Writer’s Note: Ophelia is also Dead

Poster credit: Victoria Ng

When I sat down to write Ophelia on the three o’clock train from King’s Cross to Durham I had absolutely no expectation of actually finishing it. As the writing got more flurried, somewhere around Peterborough, I noticed the boy next to me Googling lines from Hamlet on his phone, and then the lines I had just put down. He got off around York, and the script was finished by Darlington.

Ophelia is also Dead follows Ophelia telling us the story of her whole life. From what her mother was like, to growing up with Hamlet, to every production of Hamlet she’s ever been in. The show flip-flops between her alone, to the raucous scenes of party life at Elsinore, to a boy’s boarding school production of Hamlet done in drag. It’s a bit bitty, magpie-nest, with inspiration stolen from anywhere that would let me: from Zora Neale Hurston to the Stone Roses. Ophelia is about girlhood, yes, and Hamlet, but it’s also about growing up, qualia, and Natalie Portman.

Praise, love and my firstborn has to go to the director, Auguste. He works so well with the cast, and teases out knots from the show that I didn’t even realise were there. He brought up the fact that Ophelia’s descriptions and hatred of the other characters never really match up to how they treat her onstage, especially Hamlet’s tender treatment of her in the final scene. He takes something that I’d put together very shakily in my mind and turns it into a dance sequence, a love scene, or a monologue done to the projector screen.

It’s definitely interesting seeing the play performed during rehearsals, because all of a sudden the voice that was just in your head isn’t in your head anymore, it’s coming from Aaron Rozanski or Joe Pape. The most brilliant moments, however, are definitely when it feels like someone has just stolen the scene from right where it was curled up in your brain, like when Alex came on to give us his Morrissey impression, or Layla’s frankly fantastic Scooby Doo villain impression.

The keystone of the show, apart from Auguste, has to be Fionna Monk. I hadn’t really realised when writing a play that had six pages of straight monologuing at the end that someone would actually have to perform all that, but she goes for it every time, hammer and tongs. There’s some sort of ethereal loveliness to Fi’s Ophelia, whether she’s rubbing her hand on her crotch or dancing on a table, or talking about whether we can ever really understand other people. Working with DDF has been amazing, from the freakishly wonderful cast, to Adam our tech director, to the liaisons who help us out. It’s like running a play in miniature, and definitely something I’d recommend to anyone willing to try it. Especially you, strange boy on my train who thought Shakespeare used the Smiths quotes in a soliloquy. See you there.

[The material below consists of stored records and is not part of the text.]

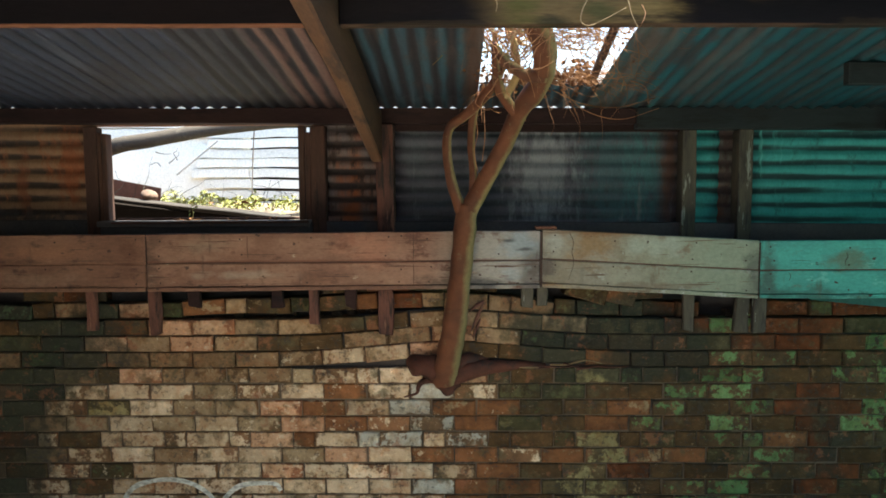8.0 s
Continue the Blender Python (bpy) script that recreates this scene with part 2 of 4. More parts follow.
    relief.inputs["Strength"].default_value, relief.inputs["Distance"].default_value = 0.3, 0.004
    put(relief.inputs["Height"], calc("ADD", fine, chips))
    put(shader.inputs["Normal"], relief.outputs[0])
    return m


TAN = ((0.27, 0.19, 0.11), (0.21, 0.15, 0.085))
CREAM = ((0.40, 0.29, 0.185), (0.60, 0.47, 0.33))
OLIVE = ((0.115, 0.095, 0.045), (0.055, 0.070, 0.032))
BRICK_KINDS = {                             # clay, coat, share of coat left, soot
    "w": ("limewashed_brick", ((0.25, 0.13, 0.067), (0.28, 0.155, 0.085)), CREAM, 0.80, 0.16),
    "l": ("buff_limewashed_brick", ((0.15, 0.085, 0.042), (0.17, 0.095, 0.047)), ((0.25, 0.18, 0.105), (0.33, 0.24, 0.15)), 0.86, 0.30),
    # darker take on the buff finish, mainly for the dimmer upper courses
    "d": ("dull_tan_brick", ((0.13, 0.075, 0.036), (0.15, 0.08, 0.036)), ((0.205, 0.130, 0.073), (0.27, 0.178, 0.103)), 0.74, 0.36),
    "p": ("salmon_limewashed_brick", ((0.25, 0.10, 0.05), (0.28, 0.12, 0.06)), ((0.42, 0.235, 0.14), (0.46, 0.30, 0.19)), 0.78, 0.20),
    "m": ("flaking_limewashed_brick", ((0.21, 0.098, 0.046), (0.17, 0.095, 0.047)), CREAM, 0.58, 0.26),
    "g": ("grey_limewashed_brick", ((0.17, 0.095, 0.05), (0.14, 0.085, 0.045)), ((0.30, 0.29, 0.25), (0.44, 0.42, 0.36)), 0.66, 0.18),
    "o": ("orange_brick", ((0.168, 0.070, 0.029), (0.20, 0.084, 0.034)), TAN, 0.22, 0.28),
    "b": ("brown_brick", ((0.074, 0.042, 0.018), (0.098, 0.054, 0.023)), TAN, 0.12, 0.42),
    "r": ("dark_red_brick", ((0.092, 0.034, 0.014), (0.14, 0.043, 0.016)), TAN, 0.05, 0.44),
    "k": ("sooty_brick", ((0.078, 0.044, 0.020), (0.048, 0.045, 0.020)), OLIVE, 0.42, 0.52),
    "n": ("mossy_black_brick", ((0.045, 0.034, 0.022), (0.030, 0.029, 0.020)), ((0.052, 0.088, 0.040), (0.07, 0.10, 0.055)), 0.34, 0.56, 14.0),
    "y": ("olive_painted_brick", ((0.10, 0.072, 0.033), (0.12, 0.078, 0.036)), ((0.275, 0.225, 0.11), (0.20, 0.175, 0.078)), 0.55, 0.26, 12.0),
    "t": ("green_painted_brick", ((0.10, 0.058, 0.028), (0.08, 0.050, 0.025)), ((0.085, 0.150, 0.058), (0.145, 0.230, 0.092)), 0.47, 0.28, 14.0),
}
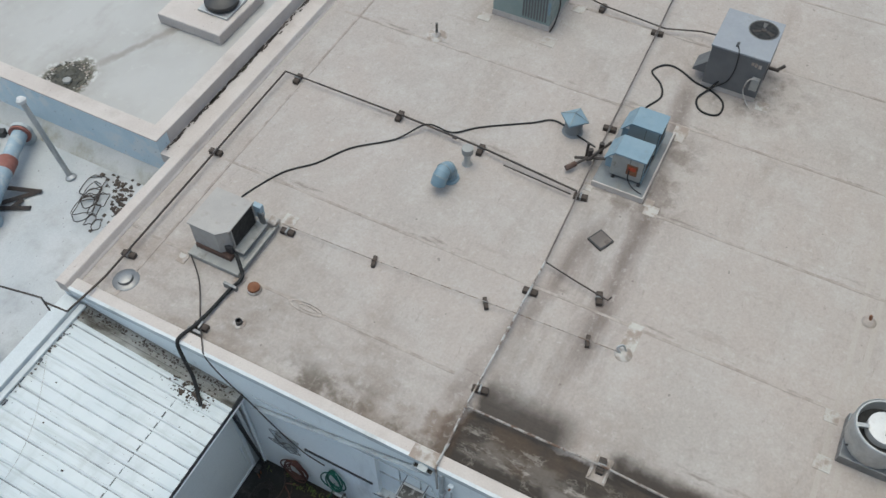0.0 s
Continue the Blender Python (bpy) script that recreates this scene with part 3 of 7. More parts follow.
M_GRIME = surface("leaf_grime", (0.07, 0.066, 0.058), (0.13, 0.122, 0.108), 0.85, scale=5.0, stain=(0.34, 0.33, 0.31), stain_scale=7.0, stain_lo=0.5, stain_hi=0.6)
M_CAGE = plain("dim_green_wire", (0.10, 0.118, 0.11), 0.5, 0.3)
M_OXIDE = surface("faded_red_oxide", (0.20, 0.075, 0.06), (0.26, 0.11, 0.09), 0.75, 0.0, 4, 50, 0.1, stain=(0.12, 0.05, 0.035), stain_scale=4, stain_max=0.6)
M_MUD = surface("wet_olive_silt", (0.045, 0.045, 0.032), (0.085, 0.08, 0.058), 0.45, scale=3.0, stain=(0.02, 0.019, 0.015), stain_scale=3.0, stain_lo=0.46, stain_hi=0.6)
M_BOARD = surface("grey_window_board", (0.46, 0.435, 0.40), (0.52, 0.495, 0.46), 0.6, scale=0.8, stain=(0.37, 0.345, 0.315), stain_scale=1.5, stain_max=0.5)
M_DARKPIPE = surface("dark_weathered_pipe", (0.10, 0.085, 0.077), (0.15, 0.128, 0.115), 0.65, 0.1, 2, 60, 0.1, stain=(0.05, 0.036, 0.03), stain_scale=3)
M_JOINT = plain("dark_joint", (0.10, 0.11, 0.12), 0.8)
M_CASE2 = surface("dusty_blue_duct_paint", (0.23, 0.31, 0.37), (0.28, 0.355, 0.405), 0.7, 0.0, 2, 40, 0.06, stain=(0.36, 0.39, 0.40), stain_scale=3.5, stain_lo=0.5, stain_hi=0.62, stain_max=0.7)
M_CANT = surface("mossy_whitewash", (0.40, 0.405, 0.395), (0.45, 0.45, 0.44), 0.75, scale=0.8, stain=(0.25, 0.24, 0.185), stain_scale=1.1, stain_lo=0.46, stain_hi=0.66, stain_max=0.8)
M_CASE = surface("dull_blue_casing", (0.19, 0.235, 0.25), (0.235, 0.28, 0.29), 0.5, 0.0, 2, 50, 0.03, stain=(0.11, 0.12, 0.12), stain_scale=3, stain_max=0.6)
M_BLACK = plain("black_rubber", (0.010, 0.010, 0.010), 0.75)
M_CABLE = plain("black_cable_sheath", (0.008, 0.008, 0.008), 0.85)
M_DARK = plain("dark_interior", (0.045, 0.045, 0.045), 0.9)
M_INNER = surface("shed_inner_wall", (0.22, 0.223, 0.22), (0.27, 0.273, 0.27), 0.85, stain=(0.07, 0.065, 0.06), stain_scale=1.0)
M_GALV = surface("galvanised_steel", (0.432, 0.44, 0.44), (0.363, 0.371, 0.371), 0.42, 0.6, 4, 60, 0.03)
M_PIPE = surface("weathered_pipe", (0.218, 0.192, 0.173), (0.31, 0.29, 0.27), 0.6, 0.1, 2, 60, 0.1, stain=(0.10, 0.058, 0.038), stain_scale=5, stain_lo=0.48, stain_hi=0.58)
M_IRON = surface("black_iron_pipe", (0.035, 0.029, 0.026), (0.051, 0.038, 0.032), 0.65, 0.1, 3, 60, 0.1)
M_BLOCK = surface("tarred_wood_block", (0.042, 0.032, 0.026), (0.068, 0.052, 0.043), 0.85, 0.0, 6, 50, 0.3)
M_UNITBLUE = surface("pale_blue_enamel", (0.148, 0.228, 0.282), (0.18, 0.256, 0.305), 0.45, 0.0, 2, 50, 0.03, stain=(0.141, 0.192, 0.218), stain_scale=3, stain_max=0.5)
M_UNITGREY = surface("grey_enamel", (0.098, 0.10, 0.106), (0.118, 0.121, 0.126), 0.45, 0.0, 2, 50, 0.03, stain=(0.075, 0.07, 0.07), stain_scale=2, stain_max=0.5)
M_UNITTOP = surface("grey_blue_enamel", (0.225, 0.24, 0.265), (0.25, 0.265, 0.285), 0.5, 0.0, 2, 50, 0.03, stain=(0.17, 0.165, 0.165), stain_scale=2, stain_max=0.5)
M_UNITGREEN = surface("grey_green_enamel", (0.205, 0.258, 0.247), (0.235, 0.288, 0.275), 0.5, 0.0, 2, 50, 0.03, stain=(0.128, 0.154, 0.141), stain_scale=2, stain_max=0.5)
M_UNITBEIGE = surface("faded_beige_enamel", (0.282, 0.269, 0.256), (0.32, 0.304, 0.288), 0.5, 0.0, 2, 50, 0.03, stain=(0.192, 0.154, 0.122), stain_scale=2.5, stain_max=0.5)
M_RUST = surface("rusty_steel", (0.141, 0.054, 0.026), (0.192, 0.09, 0.048), 0.85, 0.1, 5, 50, 0.3)
M_FLUE = surface("rusted_flue_steel", (0.075, 0.034, 0.024), (0.15, 0.06, 0.036), 0.85, 0.0, 5, 50, 0.3, stain=(0.045, 0.022, 0.018), stain_scale=4)
M_ORANGE = plain("orange_paint", (0.36, 0.046, 0.014), 0.6)
M_VAN = surface("white_car_paint", (0.545, 0.585, 0.61), (0.555, 0.595, 0.62), 0.25, 0.0, 0.5, 50, 0.0, grainy=0.0)
M_TRIMBLK = plain("black_plastic", (0.025, 0.025, 0.027), 0.45)
M_MIRROR = plain("mirror_glass", (0.5, 0.53, 0.54), 0.06, 1.0)
M_GLASS = glass_mat("dark_tinted_glass", (0.009, 0.016, 0.0155))
M_CLEAR = clear_glass()
M_RIM = plain("wheel_silver", (0.288, 0.294, 0.301), 0.35, 0.7)
M_LRED = plain("red_lens", (0.288, 0.013, 0.01), 0.2)
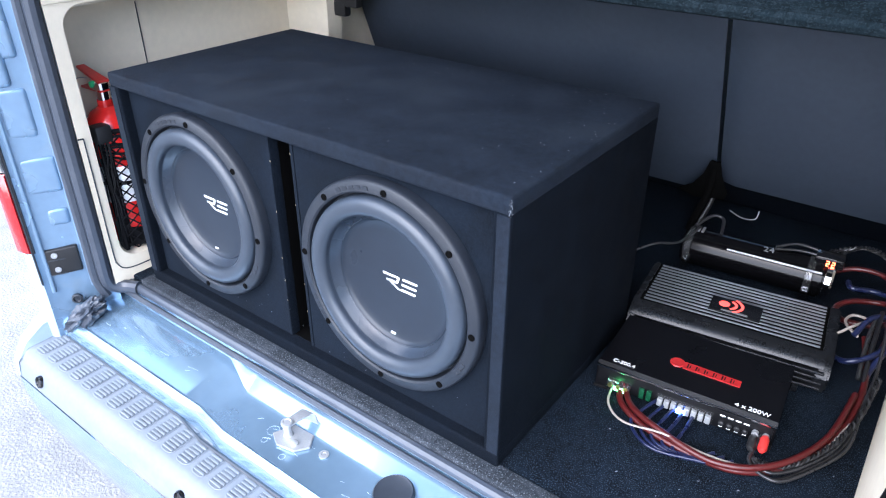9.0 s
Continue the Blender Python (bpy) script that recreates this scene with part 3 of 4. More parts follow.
def rear_seats():
    """Bench behind the load floor: two backs with a gap, leaning to the rear."""
    for x0, x1, low in ((-0.872, 0.001, 0.708), (0.009, 0.44, 0.738)):
        seat = part("rear_seat", bmesh.new(), "seat", van, "dark grey rear seat back")
        rows = []
        n = 14
        for k in range(9):
            f = k / 8
            z = low + (1.245 - low) * f
            y = 0.79 - 0.40 * (z - 0.745)
            rows.append([(x0 + (x1 - x0) * i / n, y + (0.014 if i in (0, n) else 0) + (0.016 if k in (0, 8) else 0), z) for i in range(n + 1)])
        bm = loft(rows)
        bmesh.ops.recalc_face_normals(bm, faces=bm.faces)
        bmesh.ops.solidify(bm, geom=list(bm.faces), thickness=-0.09)
        part("seat_back", bm, "seat", seat, "", 50)
    # added block, near-black for the shade under the seats
    part("under_seat_fill", box(-0.88, 0.46, 1.02, 1.35, 0.602, 0.775, 0.012), "box", van, "near-black fill in the shaded gap under the seats")
    for x in (-0.66, -0.22, 0.22):
        h = part("headrest", box(x - 0.13, x + 0.13, 0.585, 0.66, 1.31, 1.47, 0.035, 3), "black", van, "black headrest")
        for dx in (-0.06, 0.06):
            part("headrest_post", tube([(x + dx, 0.62, 1.24), (x + dx, 0.62, 1.34)], 0.006, 8, 1), "chrome", h)
    for x in (-0.62, 0.25):
        f = part("front_seat", box(x - 0.24, x + 0.24, 1.85, 1.98, 0.7, 1.36, 0.05, 3), "black", van, "black front seat")
        part("front_headrest", box(x - 0.13, x + 0.13, 1.83, 1.92, 1.38, 1.58, 0.04, 3), "black", f)


rear_seats()
part("floor_bracket", tube([(0.03, 0.86, 0.66), (0.06, 0.85, 0.655), (0.085, 0.85, 0.66), (0.088, 0.86, 0.675)], 0.0014, 8), "zinc", van)
part("seat_flap", thick(loft([[(-0.003, 0.764, 0.800), (0.006, 0.762, 0.800), (0.014, 0.765, 0.800)], [(-0.012, 0.768, 0.770), (0.006, 0.764, 0.765), (0.022, 0.769, 0.768)], [(-0.034, 0.777, 0.738), (0.004, 0.768, 0.728), (0.036, 0.776, 0.736)], [(-0.062, 0.786, 0.718), (-0.028, 0.782, 0.712), (0.030, 0.782, 0.722)]]), 0.006), "void", van, "black cloth flap at the foot of the seat gap", 60)
part("seat_strap", tube([(0.004, 0.766, 0.79), (0.006, 0.757, 0.755), (0.0, 0.76, 0.715), (-0.012, 0.765, 0.675), (-0.02, 0.76, 0.64)], 0.008, 8), "void", van, "black strap from the seat gap")


# ---- parcel shelf, tipped up against the headrests ----
def parcel_shelf():
    """Carpeted board with scalloped far edge and concave ends."""
    shelf = thing("parcel_shelf", "charcoal carpeted parcel shelf tipped up with a scalloped edge", "parcel shelf", at=(0, 0, 0))
    n, m = 72, 14
    x0, x1, y0, z0 = -0.84, 0.44, 0.195, 1.195
    rows = []
    for j in range(m + 1):
        f = j / m
        row = []
        for i in range(n + 1):
            u = i / n
            x = x0 + (x1 - x0) * u
            turn = np.interp(x, (-0.78, -0.546, -0.36, -0.233, -0.117, 0.068, 0.22, 0.36), (0, 0.5, 1, 1.5, 2, 2.5, 3, 3.5))
            top = 0.226 + 0.014 * math.cos(2 * math.pi * turn)
            h = top * f
            # ends drawn in towards the far edge
            xin = x + ((0.10 * math.sin(math.pi * f) + 0.07 * f) * max(0, 1 - u * 4) - 0.05 * f * max(0, u * 5 - 4))
            sag = 0.035 * math.sin(math.pi * f) 
            row.append((xin, y0 + 1.2 * h + sag * 0.3, z0 + h - sag * 0.2))
        rows.append(row)
    bm = loft(rows)
    bmesh.ops.recalc_face_normals(bm, faces=bm.faces)
    bmesh.ops.solidify(bm, geom=list(bm.faces), thickness=0.016)
    part("board", bm, "shelf", shelf, "", 60)
    part("edge_trim", tube([(x0 + 0.004 + (x1 - x0 - 0.008) * k / 20, y0 - 0.002, z0 - 0.006) for k in range(21)], 0.0085, 8, 1), "shelf", shelf, "rolled carpet edge")


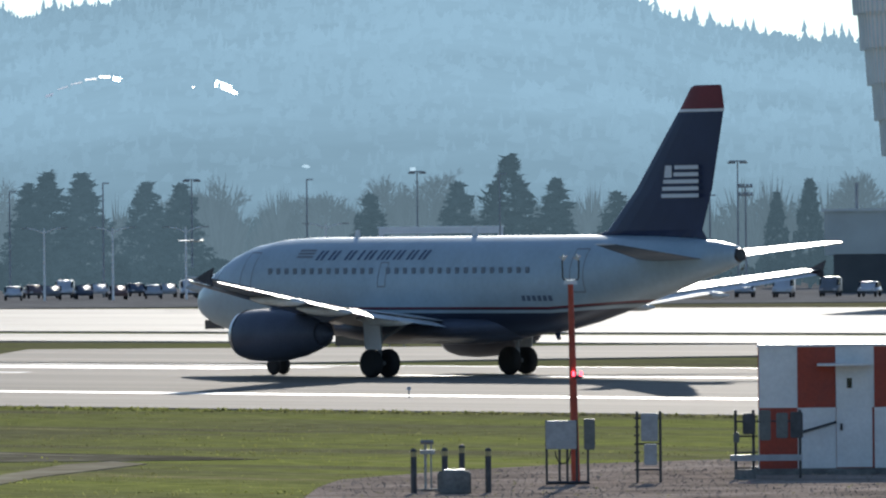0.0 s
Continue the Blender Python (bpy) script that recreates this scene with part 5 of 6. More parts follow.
for k in range(12):
    x0, x1 = 0.2 + 1.1 * k, 1.3 + 1.1 * k
    back = 27.6 - 0.008 * k * k - max(0, k - 9) * 0.7
    v = [bm.verts.new(q) for q in ((x0, 1.2, 24.5), (x1, 1.2, 24.12), (x1, 16.0, back - 0.38), (x0, 16.0, back), (x0, 16.0, 24.0), (x1, 16.0, 24.0), (x0, 1.2, 24.0), (x1, 1.2, 24.0))]
    for f in ((0, 1, 2, 3), (3, 2, 5, 4), (6, 7, 1, 0), (6, 0, 3, 4), (7, 5, 2, 1)):
        bm.faces.new([v[i] for i in f])
part("skylight", bm, SKYLIGHT_WHITE, s, "white ridged skylight glaring in the sun")

# apartment rows
FLATS = [(73.95, 20.0, 10.4, 1, FLAT_A), (73.45, 14.0, 14.2, 4, FLAT_B), (73.1, 12.0, 15.4, 3, FLAT_A), (72.9, 13.5, 16.0, 5, FLAT_B), (72.45, 18.0, 13.7, 2, FLAT_A), (72.0, 19.0, 13.6, 4, FLAT_B)]
for b, w, h, back_by, mat in FLATS:
    s = house_at(b, 1900 + back_by, 0, "apartment_block", "grey-beige apartment block with rows of dark windows", "apartment block", "apartment blocks")
    part("wall", box(bmesh.new(), w, 14, h, 0, 7, 0), mat, s)
    part("roof", box(bmesh.new(), w + 0.5, 14.5, 0.5, 0, 7, h - 0.1), ROOF_DARK if h < 12 else ROOF_PALE, s)
    part("roof_unit", box(bmesh.new(), 2.4, 3, 1.2, w * 0.2, 6, h + 0.4), mat, s)
    for k in range(2):
        part("bay", box(bmesh.new(), w * 0.16, 0.9, h * (0.97 - 0.05 * k), w * (0.06 + 0.34 * k), -0.35, 0, bevel=0.05), FLAT_A if mat is FLAT_B else FLAT_B, s)
    n = int(w / 2.9)
    windows(s, [-w / 2 + w * (i + 0.5) / n for i in range(n)], [2.2 + 2.9 * k for k in range(int((h - 2.5) / 2.9))], -0.02, 1.6, 1.5, FLAT_GLASS)
    for k in range(int((h - 2.5) / 2.9)):
        part("balcony", box(bmesh.new(), 2.6, 1.0, 1.0, -w * 0.22, -0.5, 1.6 + 2.9 * k, bevel=0.03), FLAT_A, s)
s = house_at(71.5, 1980, 0, "office_block", "pale office building behind the hangars", "building")
part("wall", box(bmesh.new(), 17, 12, 14.0, 0, 6, 0), WALL_STONE, s)
part("upper_floor", box(bmesh.new(), 13, 10, 1.6, -1, 6, 14.0), WALL_STONE, s)
windows(s, [-7 + 2.3 * i for i in range(7)], [8.0, 11.2], -0.02, 1.2, 1.5, DOOR_GREY)
s = house_at(72.75, 1860, 0, "round_sign", "round dark red sign on the apartment wall", "sign")
part("disc", rod(bmesh.new(), (0, -0.1, 10.3), (0, 0.1, 10.3), 1.15, seg=24), MAROON, s)
part("post", rod(bmesh.new(), (0, 0.05, 0), (0, 0.05, 9.3), 0.12), POLE_GREY, s)

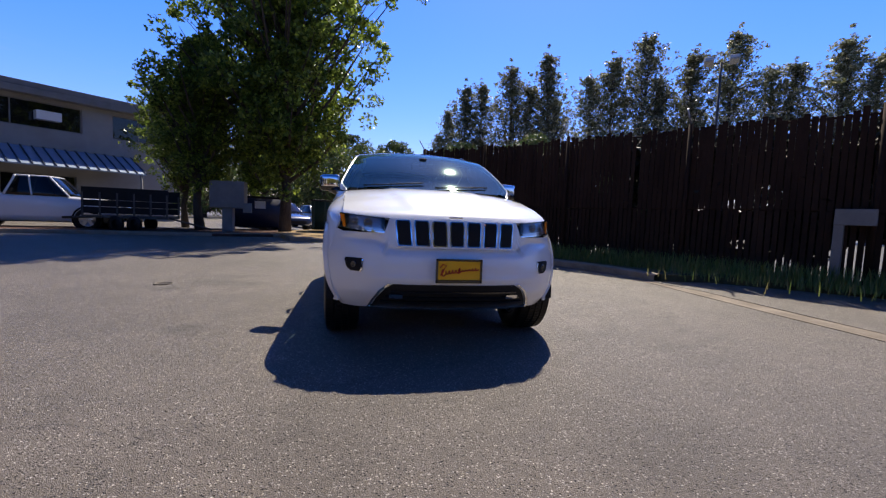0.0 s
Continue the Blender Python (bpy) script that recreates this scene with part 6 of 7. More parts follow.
for z in (2.45, 2.75):
    part("bar", tube([(0, 0, z), (-1.5, -1.7, z)], 0.035, 8), DARK_STEEL, gp2)
bol = thing("bollard", "short white steel bollard", "bollard", pose(5.6, -7.9, 0))
part("shaft", tube([(0, 0, -0.1), (0, 0, 0.78), (0, 0, 0.82)], [0.055, 0.055, 0.03], 10), mat("bollard_white", (0.6, 0.6, 0.58), 0.5), bol)

# rocks on the dirt
ROCK = mottled("grey_brown_rock", (0.09, 0.075, 0.06), (0.22, 0.19, 0.16), 0.9, 5, 40, 0.6)
for k, (x, y, r) in enumerate(((-0.55, 9.75, 0.28), (-0.05, 9.85, 0.22), (0.35, 9.5, 0.24), (-0.3, 10.2, 0.18), (-1.55, 11.5, 0.24), (0.75, 9.35, 0.2), (-1.2, 12.0, 0.2))):
    bm = bmesh.new()
    bmesh.ops.create_icosphere(bm, subdivisions=3, radius=r)
    for v in bm.verts:
        v.co *= 1 + 0.45 * noise.noise(v.co * (2.4 / r) * 0.4 + Vector((k * 7, 0, 0)))
        v.co.z *= 0.6
    for f in bm.faces:
        f.smooth = True
    o = part("rock", bm, ROCK)
    o.location = (x, y, 0.16 + r * 0.25)
    tagged(o, "rough grey brown rock lying on dry dirt", "rock", "rocks on the dirt")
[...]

Ophelia is also Dead is part of Durham Drama Festival. It will be held as part of General Programme 2 on Wednesday 6thFebruary- Friday 7th February at 8pm and Saturday 9th February at 2.30pm, in the Mark Hillery Arts Centre.

One thought on this article.

  1. Mo Henderson says:

    Bravo Aliya. We are very proud of your literary achievement.

    We wish you well in Edinburgh and wish we could be there to see the production.